Last month, Gov. Tina Kotek said she would accept the recommendations of a task force put in place over the summer to study how best to help Portland recover from its host of problems. The solutions recommended by the task force were really just common sense. The city would need to hire more police and put an end to open air drug use. In short, Portland would undo some of the things it had done to itself in 2020. That’s when the city voted to defund police and the state voted for Measure 110 which legalized hard drugs, including fentanyl.
Having accepted the plan to correct these failures last month, this week Gov. Kotek and Mayor Wheeler jointly announced a 90-day drug emergency in the city.
Oregon Gov. Tina Kotek, Multnomah County Chair Jessica Vega Pederson and Portland Mayor Ted Wheeler each made an emergency declaration to address the public health and public safety crisis in Portland’s Central City, citing overdoses, deaths and fear driven by fentanyl use, according to a Tuesday press release.
“Our country and our state have never seen a drug this deadly and addictive, and all are grappling with how to respond,” Kotek said in the release.
Oregon voters passed Measure 110 in 2020, which decriminalized some use of hard-drugs, including fentanyl, a potent synthetic opioid. The measure has received criticism, as opioid overdose deaths steadily climbed since.
Opioid overdose deaths in the state increased from 280 in 2019 to 956 in 2022, according to the state’s data.
Again, the story here is that progressive voters in the state are utopian dreamers with no common sense. Legalizing drugs has made the use of drugs far more common and, not surprisingly, a lot more people are dying as a result. A moderately smart 7-year-old could have predicted this but not the majority of Oregon voters.
So what will this emergency actually accomplish? It will create a new downtown command center, which sounds like less of a command center and more of a linkage center. It will also slightly increase police patrols looking for drug dealers. But as for metrics for success, well there aren’t any.
People addicted to fentanyl who interact with first responders in Portland’s downtown in the next 90 days will be triaged by this new command center. Staff can connect people with various resources from a bed in a drug treatment center to meeting with a behavioral health clinician to help with registering for food stamps…

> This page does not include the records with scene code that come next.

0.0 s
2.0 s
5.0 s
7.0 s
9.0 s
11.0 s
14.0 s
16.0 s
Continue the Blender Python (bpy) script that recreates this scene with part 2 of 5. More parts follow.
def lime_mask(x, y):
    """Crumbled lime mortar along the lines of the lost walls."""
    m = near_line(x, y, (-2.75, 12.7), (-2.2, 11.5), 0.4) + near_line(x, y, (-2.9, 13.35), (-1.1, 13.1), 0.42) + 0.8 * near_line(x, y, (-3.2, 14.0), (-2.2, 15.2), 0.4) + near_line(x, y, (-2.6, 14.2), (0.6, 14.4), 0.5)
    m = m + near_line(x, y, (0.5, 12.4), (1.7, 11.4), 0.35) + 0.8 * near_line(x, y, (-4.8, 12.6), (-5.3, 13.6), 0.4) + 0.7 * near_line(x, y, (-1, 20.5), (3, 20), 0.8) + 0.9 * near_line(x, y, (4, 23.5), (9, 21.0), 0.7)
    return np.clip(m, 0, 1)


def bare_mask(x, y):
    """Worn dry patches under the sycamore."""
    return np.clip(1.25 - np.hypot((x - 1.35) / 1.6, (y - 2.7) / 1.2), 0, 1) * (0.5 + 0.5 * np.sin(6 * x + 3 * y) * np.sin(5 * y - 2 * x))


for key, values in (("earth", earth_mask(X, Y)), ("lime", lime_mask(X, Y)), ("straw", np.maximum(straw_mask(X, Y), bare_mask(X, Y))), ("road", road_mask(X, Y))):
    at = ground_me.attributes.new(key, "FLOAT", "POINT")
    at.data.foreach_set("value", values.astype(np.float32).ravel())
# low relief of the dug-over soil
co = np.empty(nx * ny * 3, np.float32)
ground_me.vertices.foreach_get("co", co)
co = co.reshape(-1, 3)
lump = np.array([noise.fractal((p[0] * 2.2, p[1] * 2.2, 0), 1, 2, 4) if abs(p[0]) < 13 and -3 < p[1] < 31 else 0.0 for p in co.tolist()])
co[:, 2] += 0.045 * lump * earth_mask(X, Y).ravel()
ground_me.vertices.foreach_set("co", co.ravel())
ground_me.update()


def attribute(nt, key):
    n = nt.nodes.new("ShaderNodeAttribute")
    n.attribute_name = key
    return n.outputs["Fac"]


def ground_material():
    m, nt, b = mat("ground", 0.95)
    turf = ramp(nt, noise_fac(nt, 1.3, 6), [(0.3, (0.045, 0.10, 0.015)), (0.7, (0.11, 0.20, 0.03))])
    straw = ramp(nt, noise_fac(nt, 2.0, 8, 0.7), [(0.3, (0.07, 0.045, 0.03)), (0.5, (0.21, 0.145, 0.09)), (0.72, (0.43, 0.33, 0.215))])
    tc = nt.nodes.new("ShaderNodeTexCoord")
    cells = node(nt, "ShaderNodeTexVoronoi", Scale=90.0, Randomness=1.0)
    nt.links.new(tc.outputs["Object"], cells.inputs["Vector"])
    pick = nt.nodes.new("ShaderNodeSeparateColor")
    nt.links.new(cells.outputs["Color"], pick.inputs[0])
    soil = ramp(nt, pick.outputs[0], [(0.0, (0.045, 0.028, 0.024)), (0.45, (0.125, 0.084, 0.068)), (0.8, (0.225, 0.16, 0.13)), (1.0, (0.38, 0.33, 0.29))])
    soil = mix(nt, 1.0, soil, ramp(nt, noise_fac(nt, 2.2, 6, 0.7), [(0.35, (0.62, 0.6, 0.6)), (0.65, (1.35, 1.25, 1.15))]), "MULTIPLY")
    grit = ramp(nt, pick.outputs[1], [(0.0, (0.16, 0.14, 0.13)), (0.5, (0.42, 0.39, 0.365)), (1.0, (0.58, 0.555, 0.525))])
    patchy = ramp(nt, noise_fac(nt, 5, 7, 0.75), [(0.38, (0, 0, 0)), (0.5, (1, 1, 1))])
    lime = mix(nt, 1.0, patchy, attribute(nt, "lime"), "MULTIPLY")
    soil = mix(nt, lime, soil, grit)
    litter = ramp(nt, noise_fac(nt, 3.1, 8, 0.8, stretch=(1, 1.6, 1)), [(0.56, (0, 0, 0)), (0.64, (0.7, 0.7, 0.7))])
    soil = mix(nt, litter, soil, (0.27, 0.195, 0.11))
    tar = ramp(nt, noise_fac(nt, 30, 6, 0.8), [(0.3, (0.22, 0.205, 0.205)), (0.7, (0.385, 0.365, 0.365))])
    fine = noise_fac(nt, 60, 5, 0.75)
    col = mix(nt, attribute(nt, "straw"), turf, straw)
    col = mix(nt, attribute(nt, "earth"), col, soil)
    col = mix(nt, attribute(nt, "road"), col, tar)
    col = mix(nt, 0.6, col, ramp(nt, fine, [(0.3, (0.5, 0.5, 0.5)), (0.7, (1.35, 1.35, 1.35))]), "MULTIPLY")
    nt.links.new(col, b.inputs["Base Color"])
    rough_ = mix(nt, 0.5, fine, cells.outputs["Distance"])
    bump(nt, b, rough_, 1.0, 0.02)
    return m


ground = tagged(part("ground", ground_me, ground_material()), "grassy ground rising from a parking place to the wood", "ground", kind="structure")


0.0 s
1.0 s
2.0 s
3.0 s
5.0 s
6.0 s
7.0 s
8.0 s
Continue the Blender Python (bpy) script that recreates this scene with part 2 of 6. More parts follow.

The effort also extends the Portland Police Bureau’s partnership with Oregon State Police to jointly patrol downtown streets for fentanyl sales. It additionally kicks off information campaigns centered on drug use prevention and recovery programs across the region. The county will expand outreach and training on how to administer Narcan, an overdose-reversal drug.
The program doesn’t establish any goals to measure success. Kotek said the next 90 days will provide a road map for the next steps.
Forgive me for sounding cynical, but a 90-day emergency with no goals and no metrics sounds like a PR exercise to me. Three months from now the mayor and the governor can proclaim it a big success with no fear of contradiction. Generally speaking, all of the media coverage of this effort seems a bit too credulous. Kudos to the NY Times for at least pinning the tail on the donkey, so to speak.
Many cities are struggling with the fallout from fentanyl. In Oregon, the problem was accelerated by a law voters passed in 2020 that decriminalized the use of so-called hard drugs, including methamphetamine and fentanyl, and not just marijuana, which was already legal in Oregon and many other states. At the time of its passage, Measure 110 was celebrated as a first-in-the-nation law, an attempt to recognize drug addiction as a health problem, not a crime.
Under this law, Measure 110, the police are supposed to refer people they see using fentanyl to treatment, and not send them to jail. But, in reality, many fentanyl users have ignored these referrals and continue to use the drug openly in parks, on city buses and in front of restaurants with impunity.
Liberal elected officials in many U.S. cities have been wary about returning to policies of the past that focused on arresting and jailing drug addicts rather than getting them into treatment.
But in many of those cities, widespread disorder has alienated even liberal-minded voters, forcing leaders to take a harder-line approach.
Progressives created this mess and now it’s so bad that even some lefties are sick of it. Whether they are sick enough of it to change things fundamentally it remains to be seen. The article goes on to say that while there probably won’t be much opposition to this emergency declaration, there probably will be pushback once Gov. Kotek tries to actually overturn Measure 110. In other words, just because this has been an obvious disaster doesn’t necessarily mean that Oregon progressives have learned their lesson.